Equalization and Adaptive Signal Processing
Equalization fixes distortion from multipath delay spread and intersymbol interference (ISI). An equalizer tweaks the phase and amplitude of received signals to match what was sent.
Adaptive equalizers update their filter coefficients as the channel changes, using algorithms like least mean squares (LMS) or recursive least squares (RLS).
When you have frequency-selective fading, you can move the signal to the frequency domain using a Fourier transform and equalize each subcarrier separately. After that, the inverse Fourier transform brings the signal back to the time domain. This approach is pretty standard in OFDM systems.
Modulation Schemes and OFDM
Your choice of modulation scheme really affects how well the system handles multipath fading. BPSK and QPSK hold up better in noisy channels, though they trade off data rate compared to higher-order schemes.
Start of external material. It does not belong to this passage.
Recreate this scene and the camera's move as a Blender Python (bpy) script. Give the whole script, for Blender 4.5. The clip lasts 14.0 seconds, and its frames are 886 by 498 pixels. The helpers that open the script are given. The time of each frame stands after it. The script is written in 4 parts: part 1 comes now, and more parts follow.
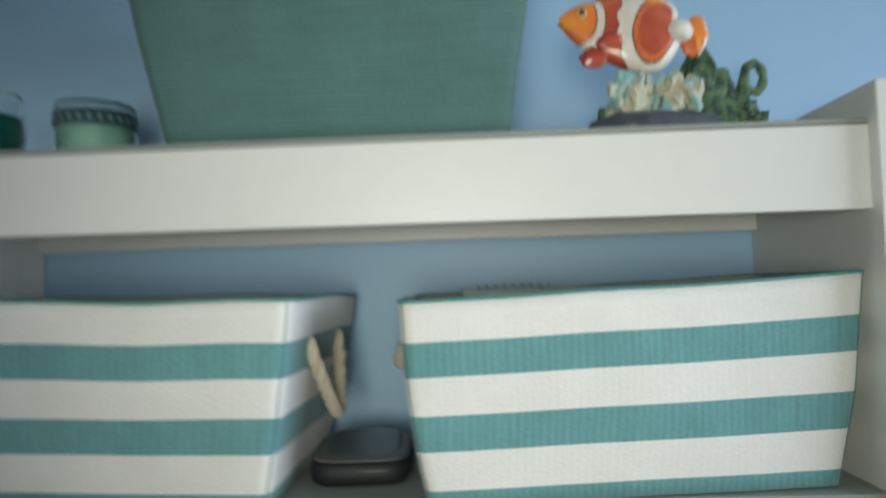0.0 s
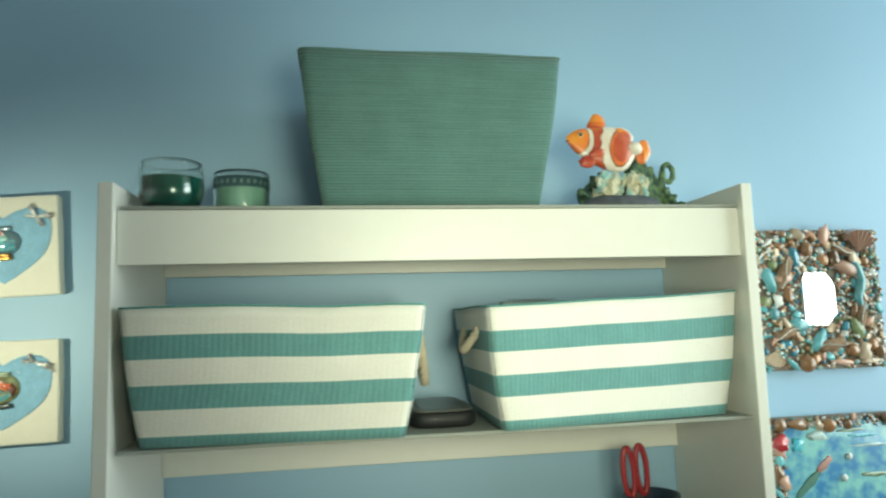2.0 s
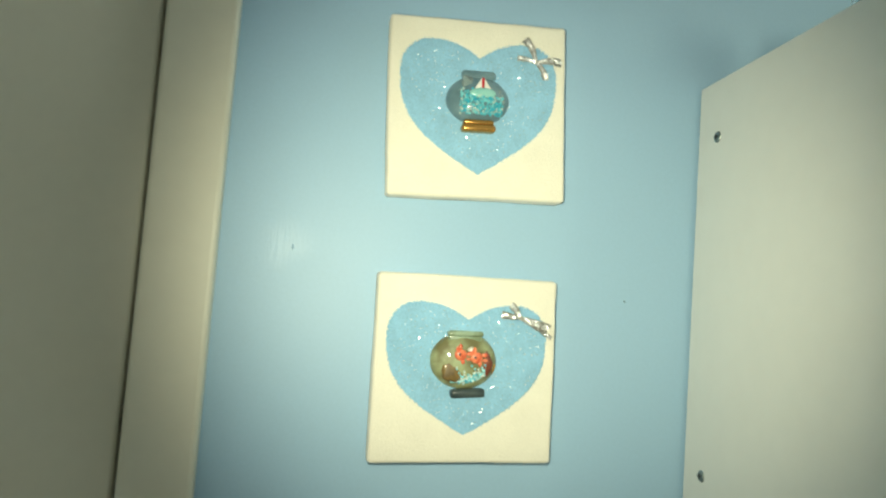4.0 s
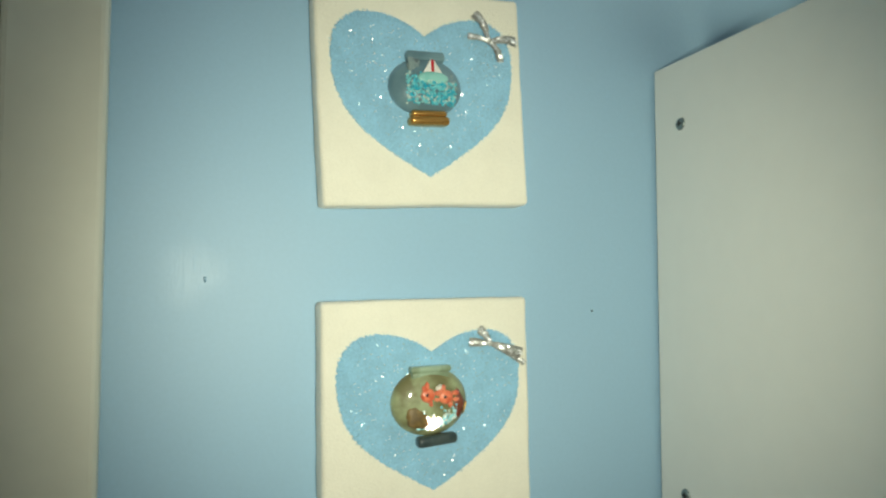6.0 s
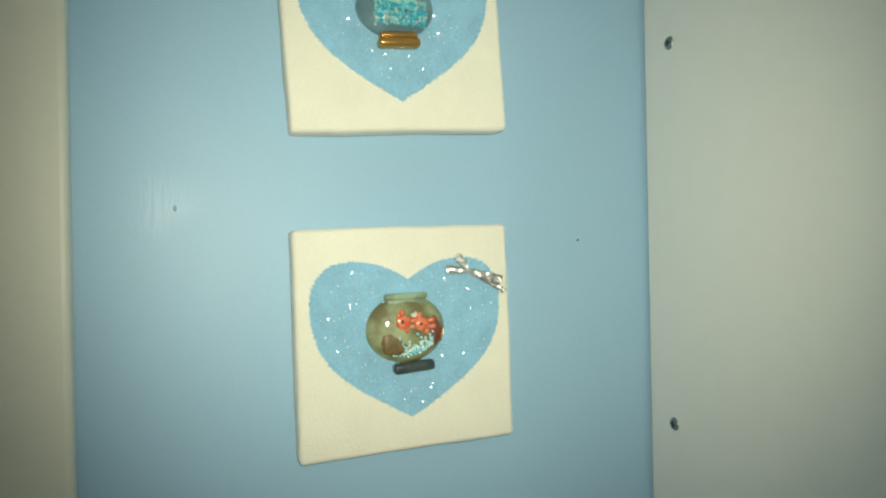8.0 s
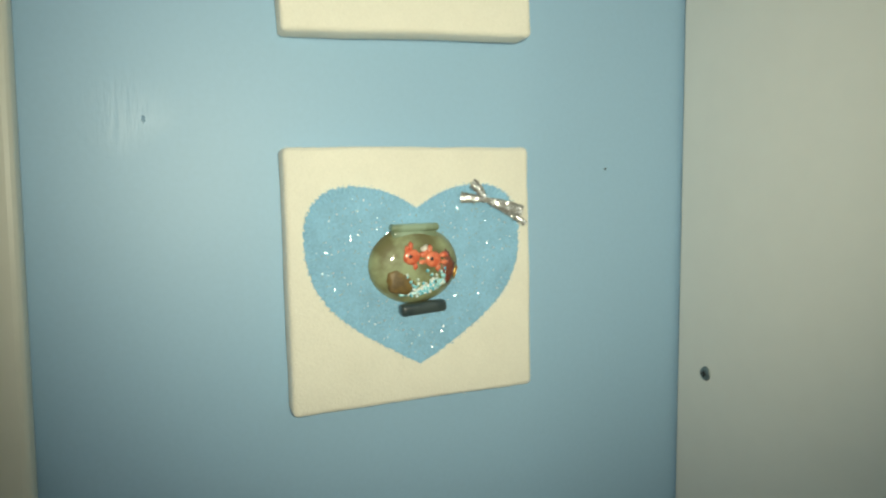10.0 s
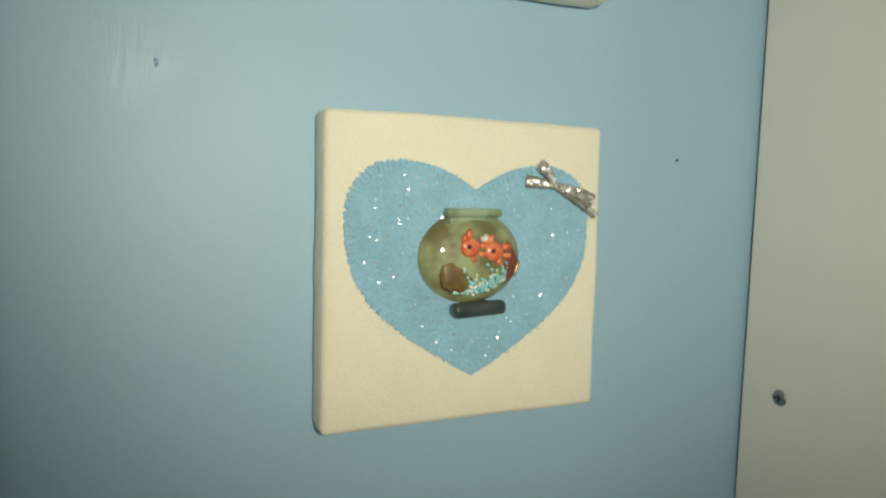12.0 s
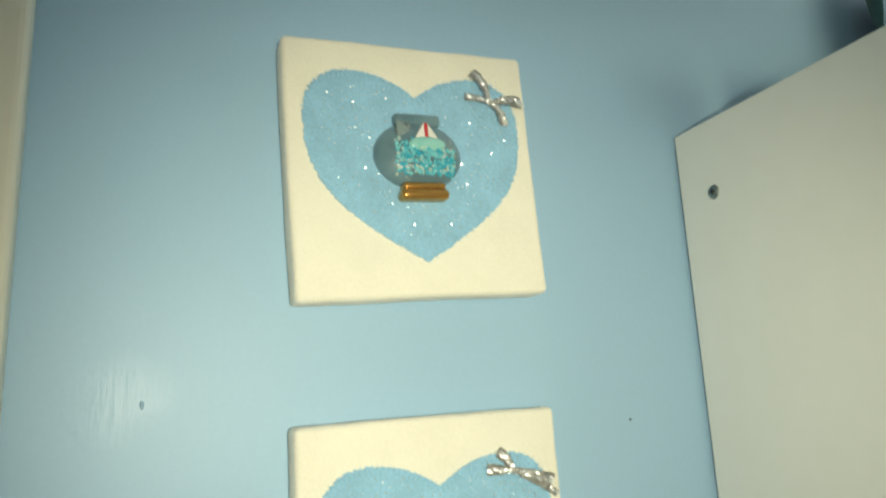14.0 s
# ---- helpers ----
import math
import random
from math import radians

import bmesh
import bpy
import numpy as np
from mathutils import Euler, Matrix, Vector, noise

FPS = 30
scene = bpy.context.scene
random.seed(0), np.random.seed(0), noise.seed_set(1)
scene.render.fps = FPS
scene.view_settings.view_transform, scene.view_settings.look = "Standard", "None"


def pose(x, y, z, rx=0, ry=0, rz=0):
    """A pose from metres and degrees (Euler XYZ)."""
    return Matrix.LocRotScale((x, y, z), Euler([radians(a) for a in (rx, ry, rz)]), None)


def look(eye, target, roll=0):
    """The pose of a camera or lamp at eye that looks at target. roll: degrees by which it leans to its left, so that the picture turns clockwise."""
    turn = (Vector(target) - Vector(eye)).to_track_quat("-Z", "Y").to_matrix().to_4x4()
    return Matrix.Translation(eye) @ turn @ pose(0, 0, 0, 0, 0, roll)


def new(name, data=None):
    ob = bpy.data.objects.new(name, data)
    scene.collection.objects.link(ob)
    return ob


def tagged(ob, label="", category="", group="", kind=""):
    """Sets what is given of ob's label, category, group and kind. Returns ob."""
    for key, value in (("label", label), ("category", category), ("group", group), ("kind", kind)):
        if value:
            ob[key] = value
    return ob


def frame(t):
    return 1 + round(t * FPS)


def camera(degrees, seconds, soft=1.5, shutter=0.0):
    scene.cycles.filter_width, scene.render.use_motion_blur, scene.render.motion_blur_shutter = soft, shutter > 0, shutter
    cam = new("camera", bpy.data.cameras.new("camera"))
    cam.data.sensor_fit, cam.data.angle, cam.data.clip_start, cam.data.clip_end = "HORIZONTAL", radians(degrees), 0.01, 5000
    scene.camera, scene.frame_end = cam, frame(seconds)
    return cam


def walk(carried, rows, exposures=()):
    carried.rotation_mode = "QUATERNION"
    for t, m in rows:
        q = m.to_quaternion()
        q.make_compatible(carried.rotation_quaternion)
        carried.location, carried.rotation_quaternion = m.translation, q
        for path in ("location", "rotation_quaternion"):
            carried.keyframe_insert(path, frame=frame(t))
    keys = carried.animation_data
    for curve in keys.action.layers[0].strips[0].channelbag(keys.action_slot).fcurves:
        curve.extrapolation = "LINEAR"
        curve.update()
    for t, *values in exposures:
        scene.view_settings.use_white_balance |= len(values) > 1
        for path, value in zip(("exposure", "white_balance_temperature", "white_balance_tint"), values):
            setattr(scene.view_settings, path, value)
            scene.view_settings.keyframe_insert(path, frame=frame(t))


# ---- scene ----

Orthogonal Frequency Division Multiplexing (OFDM) splits the signal into lots of narrowband subcarriers, each modulated on its own. This setup cuts down on ISI since each subcarrier’s symbol lasts longer than the channel’s delay spread.
OFDM uses the inverse Fourier transform at the transmitter and the Fourier transform at the receiver to switch between time and frequency domains. Adding a cyclic prefix helps prevent inter-carrier interference from multipath reflections.
Power Control and Repeaters
Power control tweaks the transmitter output to keep the link stable without flooding the airwaves with interference. When the signal quality drops in fading channels, adaptive power control bumps up the power. It dials things back when conditions get better.
Repeaters step in to extend coverage. They receive, amplify, and then retransmit signals. You’ll find them especially handy for getting around deep fades from obstacles or just plain distance.
In wireless communication systems, engineers often mix power control with diversity or equalization. This combo can boost performance while keeping energy use and interference in check. It’s a tricky balance, especially for mobile devices and fixed infrastructure alike.